Interview With NASA Astronauts Class of 2024: The Commanders

21st Mar 2024
Interview With NASA Astronauts Class of 2024: The Commanders

Note: Orbital Today would like to thank NASA Johnson Space Center for contacting us and kindly offering to let us interview their newly minted astronauts.

These were round-robin interviews and, because of timing, sometimes days or weeks shorter than I would have liked as an interviewer. Some lasted a few minutes, others squeezed in a full 10 minutes. However, their brevity allows me to put their short answers together in interesting combinations. So, with a little further ado, from NASA’s graduating astronaut class of 2024:

The right stuff of commanders

The NASA astronaut class of ’24 has its share of fighter pilots and carrier attack pilots. And, as part of their training, the whole class learned about and flew the Northrup T-38 Talon. This is important, as aviation terminology and shorthand is the lingua franca of the training program.

Not everyone is a fighter pilot, though, and mission specialists have been featured among NASA astronauts since the Space Shuttle era began. Biologists, medical researchers, and engineers of all sorts have become astronauts, and this class is no exception. But there is another category of astronaut that might not be so apparent at first. And there were at least two among the recent NASA astronaut graduates who fit that category. These are people who would make excellent commanders.

Andre Douglas, PhD

Dr. Douglas comes to space from Chesapeake, Virginia, where his mother bought him a telescope and trained it on the night sky with him. It is also where his father captained a ship for the US Coast Guard, and where he taught Andre “a ton about working extremely hard, and that it’s possible to work hard and get there.”
Andre served in the U.S. Coast Guard as a naval architect, salvage engineer, damage control assistant, and officer of the deck, and later moved into systems engineering (as a PhD) at Johns Hopkins University after working with Michael Nord, PhD, at the Johns Hopkins University Applied Physics Lab (APL).

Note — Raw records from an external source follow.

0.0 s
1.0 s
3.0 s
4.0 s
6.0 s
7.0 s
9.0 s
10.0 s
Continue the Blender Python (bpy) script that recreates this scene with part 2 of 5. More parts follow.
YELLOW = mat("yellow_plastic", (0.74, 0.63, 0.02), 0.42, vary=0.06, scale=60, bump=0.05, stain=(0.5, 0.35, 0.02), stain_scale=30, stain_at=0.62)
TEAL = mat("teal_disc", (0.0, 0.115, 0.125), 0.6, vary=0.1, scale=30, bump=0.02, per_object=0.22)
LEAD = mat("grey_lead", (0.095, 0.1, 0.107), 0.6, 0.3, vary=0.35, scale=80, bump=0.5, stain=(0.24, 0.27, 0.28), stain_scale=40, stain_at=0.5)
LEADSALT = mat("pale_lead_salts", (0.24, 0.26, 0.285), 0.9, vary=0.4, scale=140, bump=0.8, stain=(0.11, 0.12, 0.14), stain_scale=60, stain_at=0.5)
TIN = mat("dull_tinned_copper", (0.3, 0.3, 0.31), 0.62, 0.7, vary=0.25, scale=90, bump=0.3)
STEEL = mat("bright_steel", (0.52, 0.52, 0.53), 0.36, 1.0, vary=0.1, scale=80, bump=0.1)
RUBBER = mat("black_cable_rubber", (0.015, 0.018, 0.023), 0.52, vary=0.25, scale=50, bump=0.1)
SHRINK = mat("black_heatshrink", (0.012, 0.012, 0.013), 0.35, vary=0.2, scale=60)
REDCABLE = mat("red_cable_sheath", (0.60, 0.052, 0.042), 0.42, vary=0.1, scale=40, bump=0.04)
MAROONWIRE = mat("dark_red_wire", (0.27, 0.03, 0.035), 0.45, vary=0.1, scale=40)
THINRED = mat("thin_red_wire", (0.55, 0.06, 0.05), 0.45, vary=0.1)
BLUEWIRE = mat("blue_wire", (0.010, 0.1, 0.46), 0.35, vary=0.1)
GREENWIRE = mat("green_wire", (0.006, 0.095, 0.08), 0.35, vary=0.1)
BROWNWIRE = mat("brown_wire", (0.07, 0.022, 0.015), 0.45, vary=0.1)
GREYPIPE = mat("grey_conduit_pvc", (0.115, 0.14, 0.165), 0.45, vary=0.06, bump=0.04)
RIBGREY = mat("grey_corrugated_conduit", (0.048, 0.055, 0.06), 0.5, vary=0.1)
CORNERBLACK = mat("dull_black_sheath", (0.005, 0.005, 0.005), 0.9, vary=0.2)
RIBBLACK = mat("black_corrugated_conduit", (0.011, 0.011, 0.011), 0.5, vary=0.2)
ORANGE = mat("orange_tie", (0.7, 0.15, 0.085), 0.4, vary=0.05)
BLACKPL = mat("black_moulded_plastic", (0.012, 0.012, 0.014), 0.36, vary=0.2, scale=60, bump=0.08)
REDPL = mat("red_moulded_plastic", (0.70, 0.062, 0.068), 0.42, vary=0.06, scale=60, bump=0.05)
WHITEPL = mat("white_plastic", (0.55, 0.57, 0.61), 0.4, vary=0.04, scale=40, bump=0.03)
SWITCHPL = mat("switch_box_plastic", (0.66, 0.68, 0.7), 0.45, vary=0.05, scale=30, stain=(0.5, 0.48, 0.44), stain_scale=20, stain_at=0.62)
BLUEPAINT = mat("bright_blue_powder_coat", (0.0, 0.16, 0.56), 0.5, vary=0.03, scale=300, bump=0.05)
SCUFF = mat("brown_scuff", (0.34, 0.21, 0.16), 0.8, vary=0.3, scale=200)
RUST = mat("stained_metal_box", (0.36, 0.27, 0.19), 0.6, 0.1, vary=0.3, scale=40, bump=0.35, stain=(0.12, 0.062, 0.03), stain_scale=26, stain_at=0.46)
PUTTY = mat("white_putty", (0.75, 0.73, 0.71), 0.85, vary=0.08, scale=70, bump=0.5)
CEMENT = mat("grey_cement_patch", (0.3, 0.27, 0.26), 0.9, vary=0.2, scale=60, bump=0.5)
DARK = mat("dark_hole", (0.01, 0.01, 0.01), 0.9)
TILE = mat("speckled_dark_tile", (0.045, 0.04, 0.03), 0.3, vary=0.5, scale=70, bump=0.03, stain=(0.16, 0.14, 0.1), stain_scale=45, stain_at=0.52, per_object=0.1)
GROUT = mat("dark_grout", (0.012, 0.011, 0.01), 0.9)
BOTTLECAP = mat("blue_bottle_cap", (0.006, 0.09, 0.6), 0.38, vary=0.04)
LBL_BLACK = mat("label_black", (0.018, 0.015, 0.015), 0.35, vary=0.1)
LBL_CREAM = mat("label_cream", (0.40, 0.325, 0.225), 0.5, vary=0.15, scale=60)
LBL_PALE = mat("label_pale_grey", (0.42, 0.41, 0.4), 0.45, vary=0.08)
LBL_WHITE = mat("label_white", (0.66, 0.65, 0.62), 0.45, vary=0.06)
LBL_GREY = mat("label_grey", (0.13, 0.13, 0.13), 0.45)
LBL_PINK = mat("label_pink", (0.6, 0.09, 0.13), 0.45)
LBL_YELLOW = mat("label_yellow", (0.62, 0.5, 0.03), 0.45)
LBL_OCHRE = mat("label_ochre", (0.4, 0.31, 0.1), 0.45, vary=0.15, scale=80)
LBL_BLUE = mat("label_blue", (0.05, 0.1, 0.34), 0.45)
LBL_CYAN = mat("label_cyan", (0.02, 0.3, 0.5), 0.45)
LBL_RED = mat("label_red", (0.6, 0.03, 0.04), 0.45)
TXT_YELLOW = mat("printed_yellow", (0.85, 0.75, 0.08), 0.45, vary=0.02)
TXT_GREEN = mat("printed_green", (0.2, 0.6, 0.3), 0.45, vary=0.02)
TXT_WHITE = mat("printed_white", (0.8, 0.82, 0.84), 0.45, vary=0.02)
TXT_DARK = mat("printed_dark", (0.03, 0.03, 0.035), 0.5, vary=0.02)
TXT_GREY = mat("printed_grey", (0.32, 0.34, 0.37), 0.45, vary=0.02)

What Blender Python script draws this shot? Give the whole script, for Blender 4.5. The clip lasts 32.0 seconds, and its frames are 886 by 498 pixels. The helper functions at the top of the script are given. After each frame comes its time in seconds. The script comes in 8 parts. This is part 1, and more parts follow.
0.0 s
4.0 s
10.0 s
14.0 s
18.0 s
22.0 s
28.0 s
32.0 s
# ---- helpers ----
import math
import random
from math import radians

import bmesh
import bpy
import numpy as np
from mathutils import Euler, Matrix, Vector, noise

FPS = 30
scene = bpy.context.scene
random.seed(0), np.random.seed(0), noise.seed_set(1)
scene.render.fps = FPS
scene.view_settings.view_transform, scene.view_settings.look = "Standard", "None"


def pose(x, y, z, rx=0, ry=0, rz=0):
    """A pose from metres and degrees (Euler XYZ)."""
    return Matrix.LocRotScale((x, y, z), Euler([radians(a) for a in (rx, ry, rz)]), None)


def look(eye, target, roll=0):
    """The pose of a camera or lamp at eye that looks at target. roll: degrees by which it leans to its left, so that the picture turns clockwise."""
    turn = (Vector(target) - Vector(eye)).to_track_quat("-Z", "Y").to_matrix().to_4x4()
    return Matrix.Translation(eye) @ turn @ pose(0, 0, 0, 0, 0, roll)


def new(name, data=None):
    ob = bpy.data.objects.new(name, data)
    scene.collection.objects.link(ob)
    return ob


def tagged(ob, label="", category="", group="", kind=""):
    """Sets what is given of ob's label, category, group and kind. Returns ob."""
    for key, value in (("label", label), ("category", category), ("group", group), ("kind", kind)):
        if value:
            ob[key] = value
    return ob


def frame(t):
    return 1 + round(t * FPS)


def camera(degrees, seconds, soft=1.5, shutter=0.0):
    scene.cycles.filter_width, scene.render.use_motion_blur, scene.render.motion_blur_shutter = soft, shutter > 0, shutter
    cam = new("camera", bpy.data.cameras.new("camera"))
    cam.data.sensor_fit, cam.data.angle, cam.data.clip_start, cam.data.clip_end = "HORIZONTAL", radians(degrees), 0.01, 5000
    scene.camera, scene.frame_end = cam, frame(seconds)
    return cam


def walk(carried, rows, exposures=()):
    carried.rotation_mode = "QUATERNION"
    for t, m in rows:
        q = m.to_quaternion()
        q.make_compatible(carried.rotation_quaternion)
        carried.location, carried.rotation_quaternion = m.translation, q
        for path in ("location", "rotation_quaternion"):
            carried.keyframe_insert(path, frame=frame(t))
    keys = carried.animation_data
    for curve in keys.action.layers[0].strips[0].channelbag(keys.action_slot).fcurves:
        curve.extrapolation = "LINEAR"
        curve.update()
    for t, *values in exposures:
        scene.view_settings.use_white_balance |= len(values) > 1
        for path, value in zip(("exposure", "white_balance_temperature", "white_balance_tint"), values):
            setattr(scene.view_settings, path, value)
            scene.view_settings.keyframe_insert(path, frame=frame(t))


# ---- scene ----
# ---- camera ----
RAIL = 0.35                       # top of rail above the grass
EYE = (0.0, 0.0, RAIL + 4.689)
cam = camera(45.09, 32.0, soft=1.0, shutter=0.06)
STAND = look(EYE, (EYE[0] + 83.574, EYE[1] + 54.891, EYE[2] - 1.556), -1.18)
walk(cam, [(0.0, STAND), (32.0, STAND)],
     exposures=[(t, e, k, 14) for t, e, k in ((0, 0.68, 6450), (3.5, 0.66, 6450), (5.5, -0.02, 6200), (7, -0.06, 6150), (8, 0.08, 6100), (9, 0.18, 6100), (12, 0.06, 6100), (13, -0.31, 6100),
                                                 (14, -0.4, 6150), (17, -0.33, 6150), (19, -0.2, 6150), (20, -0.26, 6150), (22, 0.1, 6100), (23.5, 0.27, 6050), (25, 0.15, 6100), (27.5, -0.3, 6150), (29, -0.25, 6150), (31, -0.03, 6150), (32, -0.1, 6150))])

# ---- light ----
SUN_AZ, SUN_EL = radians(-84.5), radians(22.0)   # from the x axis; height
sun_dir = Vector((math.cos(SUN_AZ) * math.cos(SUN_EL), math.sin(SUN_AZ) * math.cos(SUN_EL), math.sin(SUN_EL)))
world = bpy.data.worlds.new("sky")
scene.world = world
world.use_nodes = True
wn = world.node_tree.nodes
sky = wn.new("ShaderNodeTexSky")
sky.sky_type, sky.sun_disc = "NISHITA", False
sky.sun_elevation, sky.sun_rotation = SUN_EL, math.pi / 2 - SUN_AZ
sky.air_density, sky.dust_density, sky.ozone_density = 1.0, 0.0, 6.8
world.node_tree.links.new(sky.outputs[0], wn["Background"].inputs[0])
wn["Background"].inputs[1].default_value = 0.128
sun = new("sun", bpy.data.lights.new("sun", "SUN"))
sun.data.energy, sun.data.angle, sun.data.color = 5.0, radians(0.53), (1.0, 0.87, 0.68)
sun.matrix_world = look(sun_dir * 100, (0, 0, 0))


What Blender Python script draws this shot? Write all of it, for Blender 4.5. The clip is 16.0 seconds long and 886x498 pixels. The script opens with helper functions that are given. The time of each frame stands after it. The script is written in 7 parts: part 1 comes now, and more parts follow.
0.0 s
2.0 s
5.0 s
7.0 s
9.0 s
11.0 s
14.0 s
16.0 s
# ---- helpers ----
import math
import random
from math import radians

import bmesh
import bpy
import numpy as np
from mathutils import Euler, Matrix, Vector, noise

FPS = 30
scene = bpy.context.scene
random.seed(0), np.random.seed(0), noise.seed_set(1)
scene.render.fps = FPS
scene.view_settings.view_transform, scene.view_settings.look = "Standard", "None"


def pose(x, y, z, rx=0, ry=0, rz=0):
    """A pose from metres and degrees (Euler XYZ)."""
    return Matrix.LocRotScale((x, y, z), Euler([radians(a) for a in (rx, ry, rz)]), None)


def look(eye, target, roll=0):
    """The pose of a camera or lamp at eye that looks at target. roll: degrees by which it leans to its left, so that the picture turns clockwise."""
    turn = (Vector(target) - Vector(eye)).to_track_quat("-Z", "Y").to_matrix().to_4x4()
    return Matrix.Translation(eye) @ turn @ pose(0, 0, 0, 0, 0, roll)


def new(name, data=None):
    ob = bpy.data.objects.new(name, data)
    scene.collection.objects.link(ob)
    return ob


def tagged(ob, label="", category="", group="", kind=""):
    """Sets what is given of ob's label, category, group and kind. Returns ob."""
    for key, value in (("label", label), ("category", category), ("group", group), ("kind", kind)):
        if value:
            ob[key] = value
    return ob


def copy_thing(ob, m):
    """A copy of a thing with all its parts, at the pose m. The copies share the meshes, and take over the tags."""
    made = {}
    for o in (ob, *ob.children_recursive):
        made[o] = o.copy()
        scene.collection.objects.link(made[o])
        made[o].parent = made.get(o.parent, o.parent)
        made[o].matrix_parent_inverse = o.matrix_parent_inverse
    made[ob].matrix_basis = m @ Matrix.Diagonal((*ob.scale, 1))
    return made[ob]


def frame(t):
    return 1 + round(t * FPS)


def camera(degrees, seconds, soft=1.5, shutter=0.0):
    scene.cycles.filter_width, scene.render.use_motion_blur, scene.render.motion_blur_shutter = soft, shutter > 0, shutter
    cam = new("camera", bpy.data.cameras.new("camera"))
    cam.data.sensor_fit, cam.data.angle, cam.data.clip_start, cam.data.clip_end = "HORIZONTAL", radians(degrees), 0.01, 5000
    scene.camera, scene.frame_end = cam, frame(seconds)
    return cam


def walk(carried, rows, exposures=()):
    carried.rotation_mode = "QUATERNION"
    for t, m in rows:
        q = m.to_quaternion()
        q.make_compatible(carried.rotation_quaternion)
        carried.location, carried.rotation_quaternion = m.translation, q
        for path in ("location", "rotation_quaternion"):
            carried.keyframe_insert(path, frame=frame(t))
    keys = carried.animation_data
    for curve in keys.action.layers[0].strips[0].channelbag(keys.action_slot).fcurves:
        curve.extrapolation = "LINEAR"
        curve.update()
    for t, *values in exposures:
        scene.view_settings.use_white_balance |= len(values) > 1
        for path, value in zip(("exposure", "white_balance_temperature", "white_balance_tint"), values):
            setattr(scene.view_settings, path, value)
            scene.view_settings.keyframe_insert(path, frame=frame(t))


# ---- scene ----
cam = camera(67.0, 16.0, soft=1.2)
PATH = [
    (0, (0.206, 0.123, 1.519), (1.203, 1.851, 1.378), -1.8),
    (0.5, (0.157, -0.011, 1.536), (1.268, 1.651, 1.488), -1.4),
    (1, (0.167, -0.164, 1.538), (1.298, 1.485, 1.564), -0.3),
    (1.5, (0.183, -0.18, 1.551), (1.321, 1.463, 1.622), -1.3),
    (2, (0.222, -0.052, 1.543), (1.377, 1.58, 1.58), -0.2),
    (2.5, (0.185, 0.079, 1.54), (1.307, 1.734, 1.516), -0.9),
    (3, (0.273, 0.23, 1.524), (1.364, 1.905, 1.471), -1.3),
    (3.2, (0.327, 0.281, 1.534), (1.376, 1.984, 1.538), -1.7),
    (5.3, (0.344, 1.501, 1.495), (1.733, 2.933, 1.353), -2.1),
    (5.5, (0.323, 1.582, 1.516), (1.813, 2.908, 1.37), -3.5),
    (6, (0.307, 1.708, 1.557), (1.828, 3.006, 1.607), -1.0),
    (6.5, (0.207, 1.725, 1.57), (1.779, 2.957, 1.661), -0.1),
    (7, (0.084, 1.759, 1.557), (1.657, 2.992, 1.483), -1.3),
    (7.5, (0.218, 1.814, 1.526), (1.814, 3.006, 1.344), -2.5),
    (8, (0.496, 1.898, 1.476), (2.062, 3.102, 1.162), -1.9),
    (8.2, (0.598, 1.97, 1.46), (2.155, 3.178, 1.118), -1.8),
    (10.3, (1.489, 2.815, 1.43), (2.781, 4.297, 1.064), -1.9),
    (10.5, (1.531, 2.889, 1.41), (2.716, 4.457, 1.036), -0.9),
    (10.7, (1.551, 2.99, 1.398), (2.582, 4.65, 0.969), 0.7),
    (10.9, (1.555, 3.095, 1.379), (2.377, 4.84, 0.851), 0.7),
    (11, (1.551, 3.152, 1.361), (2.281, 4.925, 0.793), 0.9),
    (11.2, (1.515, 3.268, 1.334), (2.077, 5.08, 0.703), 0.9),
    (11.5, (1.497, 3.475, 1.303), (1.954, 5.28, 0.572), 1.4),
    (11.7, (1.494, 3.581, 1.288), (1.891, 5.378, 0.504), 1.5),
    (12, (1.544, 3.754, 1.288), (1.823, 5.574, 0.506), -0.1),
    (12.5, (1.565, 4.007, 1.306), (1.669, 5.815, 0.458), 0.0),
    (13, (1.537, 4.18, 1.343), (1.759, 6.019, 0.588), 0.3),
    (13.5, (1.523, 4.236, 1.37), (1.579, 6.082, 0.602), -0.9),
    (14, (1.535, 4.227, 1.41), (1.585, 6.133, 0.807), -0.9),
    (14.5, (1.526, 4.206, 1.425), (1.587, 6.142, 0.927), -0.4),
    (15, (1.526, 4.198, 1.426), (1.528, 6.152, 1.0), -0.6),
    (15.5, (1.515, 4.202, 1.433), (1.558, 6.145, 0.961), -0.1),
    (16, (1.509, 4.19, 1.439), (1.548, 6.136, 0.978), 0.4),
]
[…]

Maritime salvage engineering may conjure up images of putting on a diving suit, but righting ships and setting them afloat is very much in line with systems engineering, which often deals with relationships of interrelated subsystems and implications instead of solving an engineering problem focused on production. As Andre put it, you need to be able “to take extremely complicated sets of information and clearly communicate the essence of it to someone very far away while under extreme time pressure, and take action based on all that. You need to be very concise.”

Deniz Burnham

Of the newly-minted astronauts, Deniz Burnham was the only one to have worked in NASA previously. She interned at NASA’s Ames Research Center while in university.

Deniz had wanted to be an astronaut ever since she was young, and she had a poster of the Apollo astronauts on her wall as a kid. She took a circuitous route to get there, but in doing so developed a unique skillset. After getting a BE in chemical engineering and an ME in mechanical engineering, she went into the petroleum industry, at first as a field engineer in Prudhoe Bay, Alaska, and eventually in managing drilling optimization projects. She spent the last nine years before joining NASA leading onsite operations at oil rigs in Canada, Ohio, and Texas.

“What I brought here was not so much about the drilling but the skills around it. Operational skills, especially time-critical decision making, are vital when you’re on a rig in a remote part of Alaska. Also, understanding team dynamics in high pressure situations is an important part of that job.”

Becoming an astronaut without focusing on being a pilot  (Deniz does have fixed-wing and helicopter licences) or a specific science career path is possible, especially, as Deniz put it, that you, “be true to yourself and your own path. Don’t live someone else’s life.”

Orbital Today would like to thank astronauts Andre Douglas and Deniz Burnham for taking the time to speak with us, and also NASA Johnson Space Center for making it happen.